Circle Tangent to 2 Lines Help
This utility calculates the exact layout points, setback distances, and center locations required to blend a radius smoothly (tangently) into a corner formed by two intersecting lines.
The 'Example' Button & Overwrite Safety
Stuck without a blueprint or want to see how this function behaves before running a part? Tap the EXAMPLE button at the bottom of the screen.
- Overwrite Protection: If you have already started typing numbers into the inputs, the app will instantly pop up a safety dialog warning you that your workspace is about to change. You can cancel to protect your data or proceed to load the benchmark dataset.
- Instant Baseline: It automatically populates the fields with a standard 90° perpendicular corner and a 0.5000" blend radius.
- Live Answers: It immediately runs the math engines so you can see how input angles generate precise setback depths down to the 4th decimal place.
- Datum Simulation: Flip the "Use Custom Part Origin" switch and hit EXAMPLE again.
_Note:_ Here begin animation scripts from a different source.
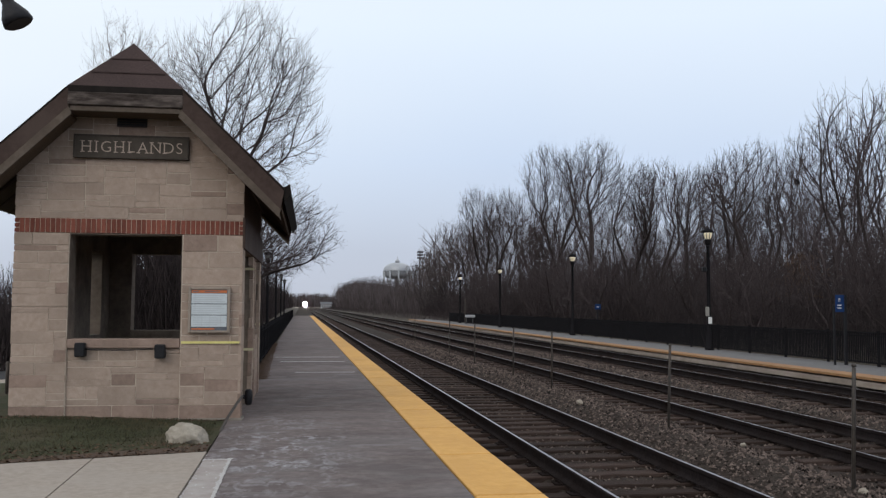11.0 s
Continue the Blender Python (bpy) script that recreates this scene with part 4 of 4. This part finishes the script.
def shelter_sign(at):
    sign = thing("station_sign", "dark brown-grey wooden station name sign with pale raised letters", "sign", at=at)
    box_part("board", SIGN_BOARD, sign, -2.36, -0.80, -0.055, -0.005, 3.712, 4.022, 0.01)
    for a in ((-2.37, -0.79, 4.007, 4.034), (-2.37, -0.79, 3.70, 3.727), (-2.37, -2.345, 3.727, 4.007), (-0.815, -0.79, 3.727, 4.007)):
        box_part("frame", SIGN_EDGE, sign, a[0], a[1], -0.066, -0.004, a[2], a[3], 0.004)
    SERIFS = {"H": ((0, 0), (1, 0), (0, 1), (1, 1)), "I": ((0.5, 0), (0.5, 1)), "L": ((0, 0), (0, 1)), "A": ((0, 0), (1, 0)), "N": ((0, 0), (0, 1), (1, 1)),
              "D": ((0, 0), (0, 1)), "G": (), "S": ()}
    word = "HIGHLANDS"
    widths = {"H": 0.178, "I": 0.092, "G": 0.178, "L": 0.145, "A": 0.172, "N": 0.182, "D": 0.172, "S": 0.13}
    middle = -2.285
    for ch in word:
        here = middle + widths[ch] / 2
        middle += widths[ch]
        cu = bpy.data.curves.new("letter", "FONT")
        cu.body, cu.size, cu.extrude, cu.align_x, cu.offset = ch, 0.225, 0.006, "CENTER", -0.003
        tmp = bpy.data.objects.new("letter_tmp", cu)
        scene.collection.objects.link(tmp)
        bpy.context.view_layer.update()
        me = bpy.data.meshes.new_from_object(tmp.evaluated_get(bpy.context.evaluated_depsgraph_get()))
        bpy.data.objects.remove(tmp)
        me.materials.clear()
        me.materials.append(LETTER)
        ob = part("letter", me, None, sign)
        ob.matrix_local = pose(here, -0.058, 3.787, 90, 0, 0)
        xs = [v.co.x for v in me.vertices]
        lo, hi, top = min(xs), max(xs), max(v.co.y for v in me.vertices)
        for f, z in SERIFS[ch]:
            cx, cz = here + lo + 0.012 + (hi - lo - 0.024) * f, 3.787 + top * z
            box_part("serif", LETTER, sign, cx - 0.027, cx + 0.027, -0.064, -0.056, cz - 0.006, cz + 0.006)


def timetable(at):
    b = thing("timetable_board", "framed timetable board with an orange heading on the stone pier", "notice board", at=at)
    for u0, u1, z0, z1 in ((-0.75, -0.712, 1.24, 1.89), (-0.208, -0.17, 1.24, 1.89), (-0.711, -0.209, 1.852, 1.89), (-0.711, -0.209, 1.24, 1.272)):
        box_part("frame", BOARD_FRAME, b, u0, u1, -0.085, -0.01, z0, z1, 0.006, "tan metal frame")
    box_part("backing", INK, b, -0.711, -0.209, -0.070, -0.012, 1.273, 1.851)
    box_part("heading", ORANGE, b, -0.705, -0.215, -0.076, -0.071, 1.805, 1.842)
    for row, (z0, z1) in enumerate(((1.655, 1.797), (1.497, 1.643), (1.325, 1.485))):
        sheet = box_part("sheet", PAPER, b, -0.705, -0.215, -0.076, -0.071, z0, z1)
        for j in range(4):
            zz = z0 + (z1 - z0) * (0.16 + 0.20 * j)
            box_part("print_bar", PRINT, sheet, -0.68, -0.24 - 0.05 * ((j + row) % 3), -0.0775, -0.0755, zz, zz + 0.008)
        for u in (-0.56, -0.455, -0.30) if row == 2 else (-0.655,):
            box_part("print_rule", PRINT, sheet, u, u + 0.005, -0.0778, -0.0752, z0 + 0.008, z1 - 0.008)
    box_part("footer", ORANGE, b, -0.705, -0.38, -0.076, -0.071, 1.285, 1.305)
    for u, w in ((-0.69, 0.09), (-0.52, 0.20)):
        box_part("heading_bar", INK, b, u, u + w, -0.0775, -0.0755, 1.818, 1.830)


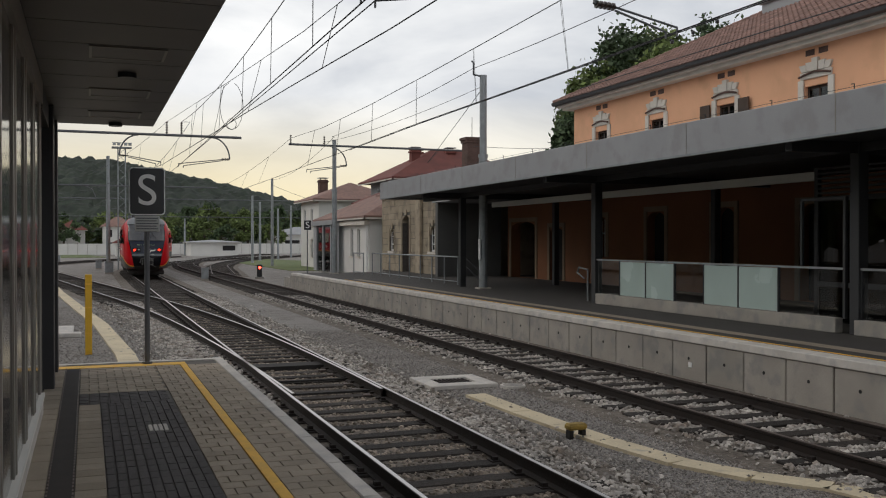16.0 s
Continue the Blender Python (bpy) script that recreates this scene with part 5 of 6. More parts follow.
def house(name, label, x0, x1, y0, y1, z, rise, wall, roof, wins, over=0.5, base=GZ):
    """A small house with a hipped roof; wins: (face, from, to, low, high) with face x or y."""
    b = thing(name, label, "house")
    fx = [(w[1], w[2], w[3], w[4]) for w in wins if w[0] == "x"]
    part("front_wall", wall_with_holes(bmesh.new(), x0, 0.3, y0, y1, base, z, fx), wall, b)
    part("wall", boxes((x0 + 0.3, x1, y0, y0 + 0.3, base, z), (x0 + 0.3, x1, y1 - 0.3, y1, base, z), (x1 - 0.3, x1, y0 + 0.3, y1 - 0.3, base, z), (x0 + 1.2, x0 + 1.3, y0 + 0.3, y1 - 0.3, base, z)), wall, b)
    for a, c, l, h in fx:
        w = part("window_frame", boxes((x0 + 0.1, x0 + 0.16, a, a + 0.07, l, h), (x0 + 0.1, x0 + 0.16, c - 0.07, c, l, h), (x0 + 0.1, x0 + 0.16, a, c, h - 0.08, h), (x0 + 0.1, x0 + 0.16, (a + c) / 2 - 0.03, (a + c) / 2 + 0.03, l, h)), "sign_white", b, "pale window frame")
        part("pane", boxes((x0 + 0.12, x0 + 0.13, a, c, l, h)), "pane", w)
        part("sill", boxes((x0 - 0.08, x0 + 0.02, a - 0.1, c + 0.1, l - 0.1, l)), "trim", w)
    for w in [w for w in wins if w[0] == "y"]:
        part("window", boxes((w[1], w[2], y0 - 0.02, y0 + 0.02, w[3], w[4])), "dark_in", b, "dark window")
    X0, X1, Y0, Y1 = x0 - over, x1 + over, y0 - over, y1 + over
    h = min(X1 - X0, Y1 - Y0) / 2
    if Y1 - Y0 > X1 - X0:
        r0, r1 = (X0 + h, Y0 + h, z + rise), (X0 + h, Y1 - h, z + rise)
        quads = [[(X0, Y0, z), (X0, Y1, z), r1, r0], [(X1, Y0, z), r0, r1, (X1, Y1, z)], [(X0, Y0, z), r0, (X1, Y0, z)], [(X0, Y1, z), (X1, Y1, z), r1]]
    else:
        r0, r1 = (X0 + h, Y0 + h, z + rise), (X1 - h, Y0 + h, z + rise)
        quads = [[(X0, Y0, z), r0, r1, (X1, Y0, z)], [(X0, Y1, z), (X1, Y1, z), r1, r0], [(X0, Y0, z), (X0, Y1, z), r0], [(X1, Y0, z), r1, (X1, Y1, z)]]
    bm = bmesh.new()
    for q in quads:
        slab(bm, q, 0.12)
    part("roof", bm, roof, b, "tiled hip roof")
    part("eave", boxes((X0, X1, Y0, Y0 + 0.1, z - 0.2, z - 0.1), (X0, X0 + 0.1, Y0, Y1, z - 0.2, z - 0.1)), "trim", b, "pale eave board")
    return b


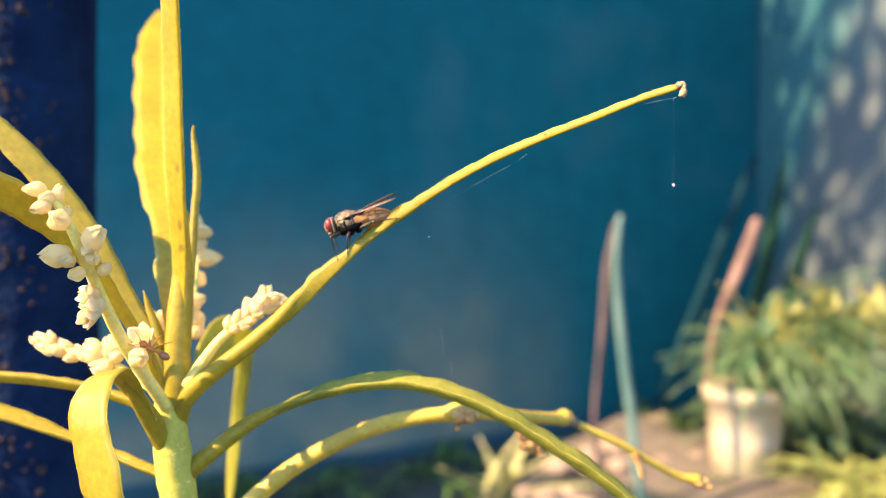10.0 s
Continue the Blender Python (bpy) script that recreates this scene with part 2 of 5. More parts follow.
def worn(m, colour, reach):
    """Bare pinkish plaster where the paint has worn off, away from the corner and low down."""
    nt = m.node_tree
    bs, tc = nt.nodes["Principled BSDF"], nt.nodes["Texture Coordinate"]
    was = bs.inputs["Base Color"].links[0].from_socket
    dot, n, add, r, mx = nt.nodes.new("ShaderNodeVectorMath"), nt.nodes.new("ShaderNodeTexNoise"), nt.nodes.new("ShaderNodeMath"), nt.nodes.new("ShaderNodeMapRange"), nt.nodes.new("ShaderNodeMix")
    dot.operation, mx.data_type = "DOT_PRODUCT", "RGBA"
    dot.inputs[1].default_value = (0, -1.0, -0.45)
    nt.links.new(tc.outputs["Object"], dot.inputs[0])
    n.inputs["Scale"].default_value, n.inputs["Detail"].default_value = 5.0, 5
    nt.links.new(tc.outputs["Object"], n.inputs["Vector"])
    add.operation = "MULTIPLY_ADD"
    add.inputs[1].default_value = 0.45
    nt.links.new(n.outputs["Fac"], add.inputs[0])
    nt.links.new(dot.outputs["Value"], add.inputs[2])
    r.interpolation_type = "SMOOTHSTEP"
    r.inputs[1].default_value, r.inputs[2].default_value = reach
    nt.links.new(add.outputs[0], r.inputs[0])
    nt.links.new(r.outputs[0], mx.inputs["Factor"])
    nt.links.new(was, mx.inputs["A"])
    mx.inputs["B"].default_value = (*colour, 1)
    nt.links.new(mx.outputs["Result"], bs.inputs["Base Color"])


worn(M_WALL2, (0.110, 0.132, 0.142), (0.02, 0.26))
# dark blue-green tint puts the bed's shade into the soil colour
M_SHADESOIL = mat("soil", (0.024, 0.034, 0.034), (0.060, 0.060, 0.054), 7, rough=0.95, bump=0.9, bump_scale=70, bump_depth=0.01, speck=0.35, speck_scale=30, speck_colour=(0.03, 0.025, 0.02))
# darker than the wall paint: the shadow at the wall's foot, as a colour
M_FOOTSHADE = mat("wall_foot_shade", (0.006, 0.055, 0.080), (0.018, 0.078, 0.108), 6, rough=0.8, bump=0.5, bump_scale=60, bump_depth=0.004)
M_POT = mat("pot", (0.56, 0.46, 0.33), (0.70, 0.58, 0.42), 14, rough=0.6, bump=0.3, bump_scale=120, bump_depth=0.002, thin=0.25)
M_BUSH = mat("strap_leaf", (0.13, 0.265, 0.115), (0.36, 0.47, 0.25), 9, rough=0.34, bump=0.2, bump_scale=80, thin=0.50, bump_depth=0.001)
M_GRASS = mat("grass_leaf", (0.26, 0.31, 0.08), (0.44, 0.43, 0.13), 12, rough=0.5, bump=0.2, bump_scale=80, thin=0.35, bump_depth=0.001)
M_BUSHY = mat("yellow_leaf", (0.36, 0.34, 0.09), (0.50, 0.46, 0.15), 12, rough=0.5, bump=0.2, bump_scale=80, thin=0.35, bump_depth=0.001)
M_TEAL = mat("teal_stalk", (0.07, 0.150, 0.140), (0.145, 0.230, 0.205), 10, rough=0.5, bump=0.2, bump_scale=90, thin=0.1, bump_depth=0.001)
M_DEAD = mat("dead_stick", (0.12, 0.07, 0.06), (0.26, 0.155, 0.13), 12, rough=0.85, bump=0.4, bump_scale=120, bump_depth=0.002)
M_WITHER = mat("dead_stalk", (0.055, 0.040, 0.045), (0.13, 0.080, 0.080), 12, rough=0.85, bump=0.4, bump_scale=120, bump_depth=0.002)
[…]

It instantly injects absolute G54 coordinates, showing you exactly how raw geometry shifts into absolute machine code.
- Visual Link: Once the example values are loaded, you can immediately tap the GRAPH button to see a live blueprint representation of that exact setup. It acts like a mini-classroom directly on the shop floor!
The 'PDF Report' Button
Need a physical layout sheet for the setup man or an inspection report for quality records? Tap the PDF REPORT button (available as soon as a calculation is active).
- Ink-Saving Design: While the mobile app uses a high-contrast dark theme, the PDF automatically strips out the dark canvas, printing the vector schematic in dark charcoal and blue lines on a pure white background to save expensive printer ink.
- Shop Floor Docs: The report beautifully maps out every baseline input, active statuses (G54 vs Local), the calculated tool path coordinates, and a scalable blueprint vector graphic right in the center.
- Native Sharing & Printing: Tapping the button launches your mobile device's system tray, allowing you to instantly print wirelessly to a shop printer, text a screenshot to a coworker, or save it to your cloud drive.
Key Terms & Definitions
Vertex
The theoretical sharp corner where the two lines intersect. In many blueprints, this point sits out in empty space.
Setback Distance
The linear distance from the sharp vertex back along each line to the exact point where the straight line ends and the radius begins (Tangent Points 1 & 2).
Center Offset
The direct distance from the sharp vertex, moving along the angle's centerline (bisector), straight to the physical center point of the radius.
How It Works & The 2 Modes
1. Standard Geometry Mode (Switch OFF)
Triggers raw geometric calculations. The intersection vertex is treated as the origin (0, 0).
• Useful for quick reference, drafting, or manual layout where you are measuring directly from the physical corner of a part.
2. Custom Part Origin / Work Datum Mode (Switch ON)
Unlocks absolute coordinate shifting. You input the X and Y coordinates of the vertex relative to your true part datum (G54 or print origin).
• Useful for CNC Programming (G-code) or CMM inspection. It eliminates manual pad-and-pencil math by instantly converting geometric distances into absolute machine coordinates.
Shop Practical Application Example
Imagine you are programming a tool path to mill a corner where a vertical edge (90°) meets an angled profile (30°), and you need to blend them smoothly with a 0.250 inch radius.
YOUR INPUTS:
• Line 1 Angle: 90
• Line 2 Angle: 30
• Desired Radius: 0.250
• Use Custom Part Origin: [ON]
• Vertex X Offset: -2.250
• Vertex Y Offset: -5.000
LINE ANGLES (Using square target references):
• Upper Right Corner: 180 & 90
• Upper Left Corner: 0 & 90
• Lower Left Corner: -90 & 0
• Lower Right Corner: -90 & -180
YOUR CALCULATED OUTPUTS:
• Setback Distance: How far to back away from the corner on each line to locate the blend start and end points.
• Circle Center X & Y: The absolute coordinates you need to type into your G-code block to position the tool path.
• Tan Pt 1 & 2 X & Y: The exact touchpoints where your linear interpolation transitions into an arc.
Graphic Layout Quick-Guide
When you tap the GRAPH button, the canvas draws a digital schematic of your geometry.
- Pinned at the top is your master readout block for easy verification.
- On the layout canvas, the blue outline represents the tangent circle body.
- The red indicators marked "1" and "2" show the precise physical location of Tangent Point 1 and Tangent Point 2 relative to your origin benchmark.